The problem is that we can’t travel anywhere near the speed of light. Most scientists believe that one-tenth the speed of light is when relativity becomes a factor, and thus may represent the upper limit, but even that may be optimistic.
Most passenger planes top out at approximately 500 mph. The fastest aircraft, the X-15 plane designed by NASA and the U.S. Air Force, hit 4,520 miles per hour. NASA’s space shuttles reached 18,000 mph. At that speed, it would take approximately 165,000 years to arrive at Alpha Centauri and approximately 1,491,280 years to reach the TRAPPIST-1 system.

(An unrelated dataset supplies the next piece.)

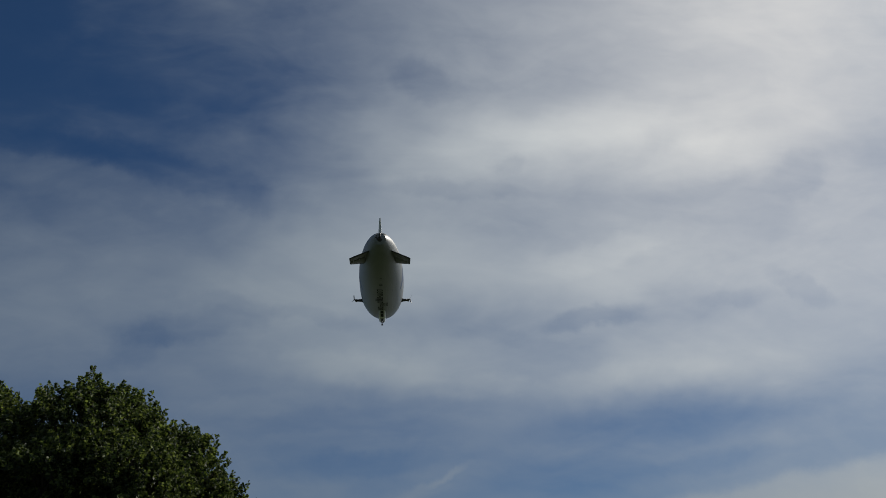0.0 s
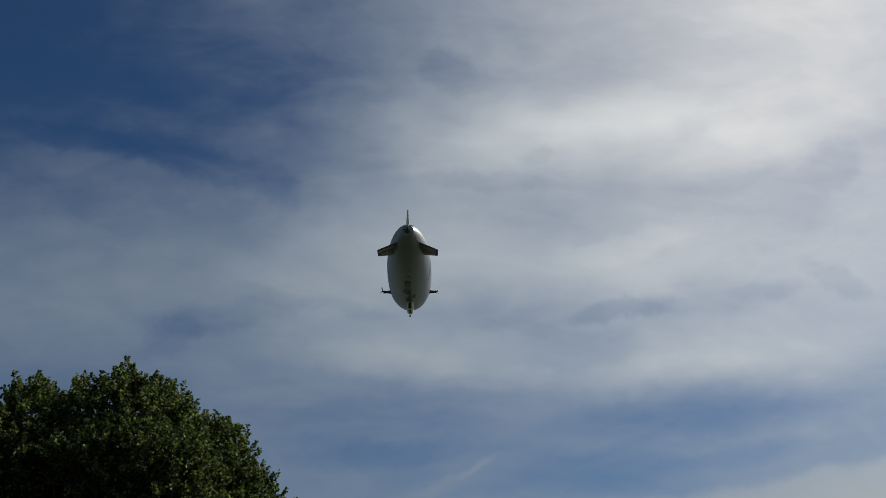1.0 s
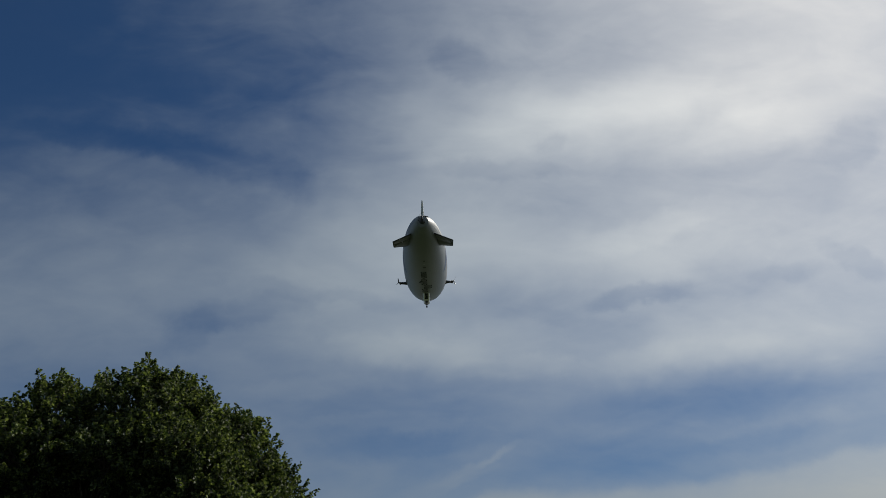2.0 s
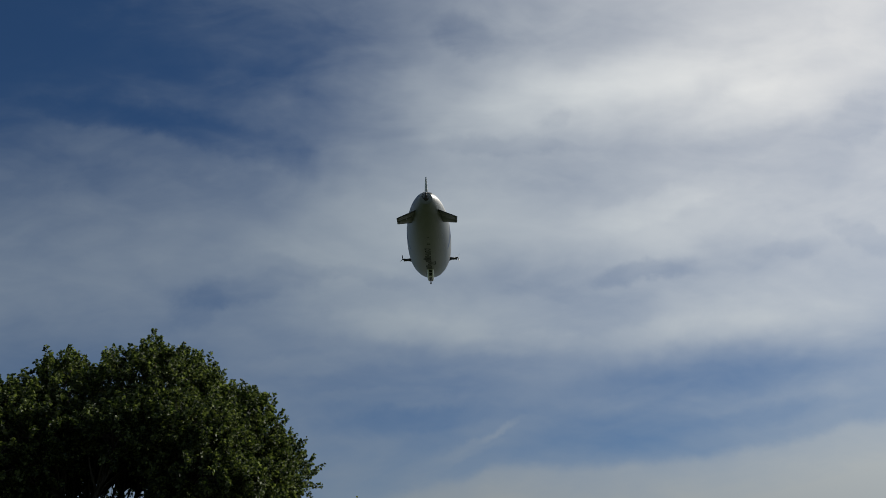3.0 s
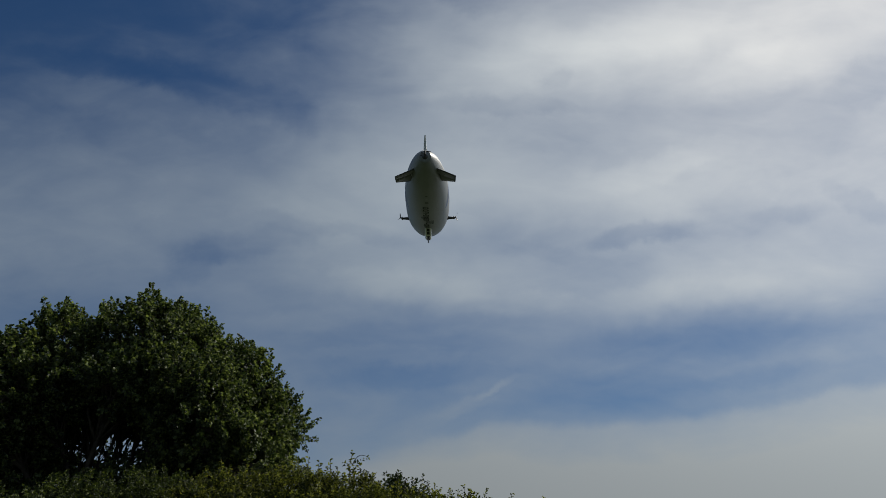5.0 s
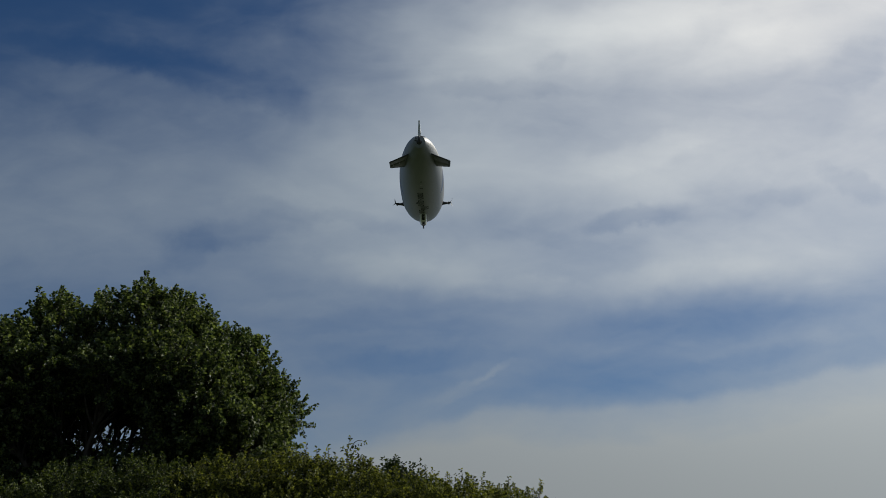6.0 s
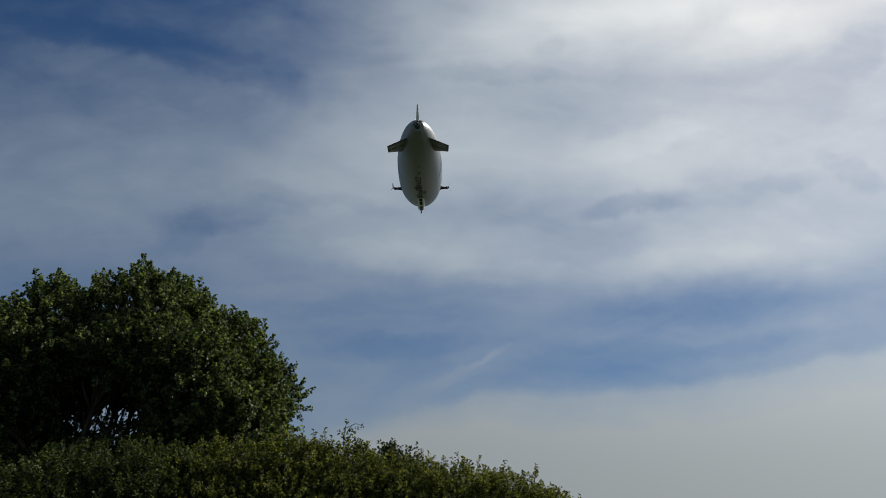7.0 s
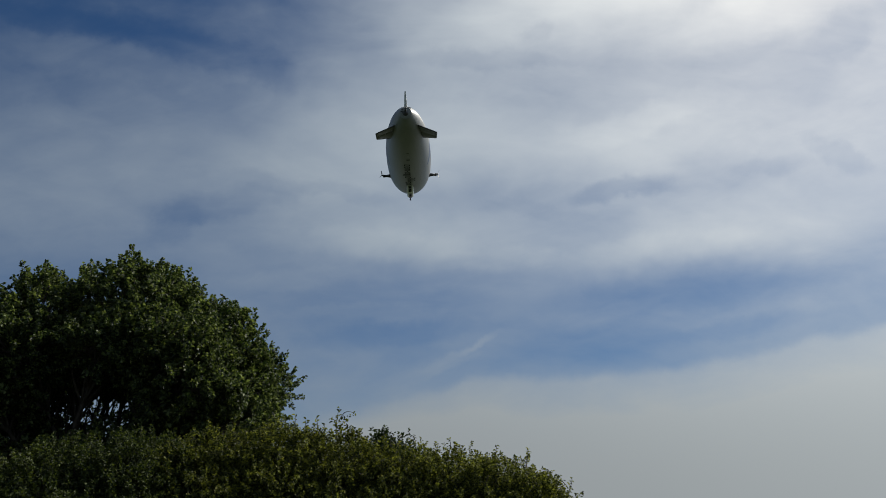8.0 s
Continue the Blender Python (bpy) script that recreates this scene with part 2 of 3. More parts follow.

If this were Star Wars, Chewbacca would set the coordinates, and we’d initiate the hyperdrive. If this were Babylon 5, we’d identify the jump gate nearest to this system and get there via hyperspace. If this were Battlestar Galactica, we’d spool up the FTL (faster than light) drive and jump.
But we have no idea how to do any of those things.
The size and payload of a spacecraft also determine its maximum velocity. A small, uncrewed spacecraft such as New Horizons, which is currently near Pluto, can travel at over 36,000 miles per hour; it arrived at its destination in less than a decade. But if it wanted to head to Alpha Centauri, the trip would take another 80,000 years. Still, there are ways we can dramatically improve our propulsion systems to decrease travel time.
One possibility is a thruster that doesn’t require conventional fuel, such as magnetoplasmadynamic thrusters, quantum vacuum plasma thrusters (Q-thrusters), and/or ion thrusters. NASA recently tested out the first two; while promising in concept, there’s still much left unknown — namely, the role of quantum forces. While this approach remains theoretical for now, its successful implementation could get crews to Mars in weeks, rather than seven to eight months, or a spacecraft to Alpha Centauri in about 30 years.
One idea common in science fiction is placing place crew members in a state of suspended animation for the long trip and then reawakening them upon arrival. While trauma centers have begun to use this approach by lowering patients’ body temperatures to induce hypothermia, buying time for surgeons to repair injuries such as gunshot wounds, there are hurdles to employing this technique for long-duration missions, as sci-fi writer Kim Stanley Robinson points out. He raises the possibility of bringing frozen embryos on such a mission or using “generation ships” on which entire generations would live, reproduce and die onboard. But those bring challenges too.
...humanity has proven itself capable of meeting seemingly insurmountable challenges. In 1903, a New York Times editorial declared that making a “flying machine” would take at least one million years... Nine weeks later, the Wright Brothers made history.
While the TRAPPIST-1 discovery is deeply exciting, both because of its proximity and because it raises the possibility that life could exist in star systems we previously thought uninhabitable, getting ourselves or our spacecraft there is an immense challenge. But humanity has proven itself capable of meeting seemingly insurmountable challenges. In 1903, a New York Times editorial declared that making a “flying machine” would take at least one million years of mechanical and mathematical collaboration. Nine weeks later, the Wright Brothers made history at Kitty Hawk. Decades later, breaking the sound barrier in flight—at least, not without killing the pilot—seemed impossible. But in 1947, Chuck Yeager did just that. In 1962, John F. Kennedy told the American people that we’d put a man on the moon before the end of the decade, despite being woefully behind in the Space Race. Seven years later, Neil Armstrong took a giant leap for mankind.
Who knows where the next leap will lead?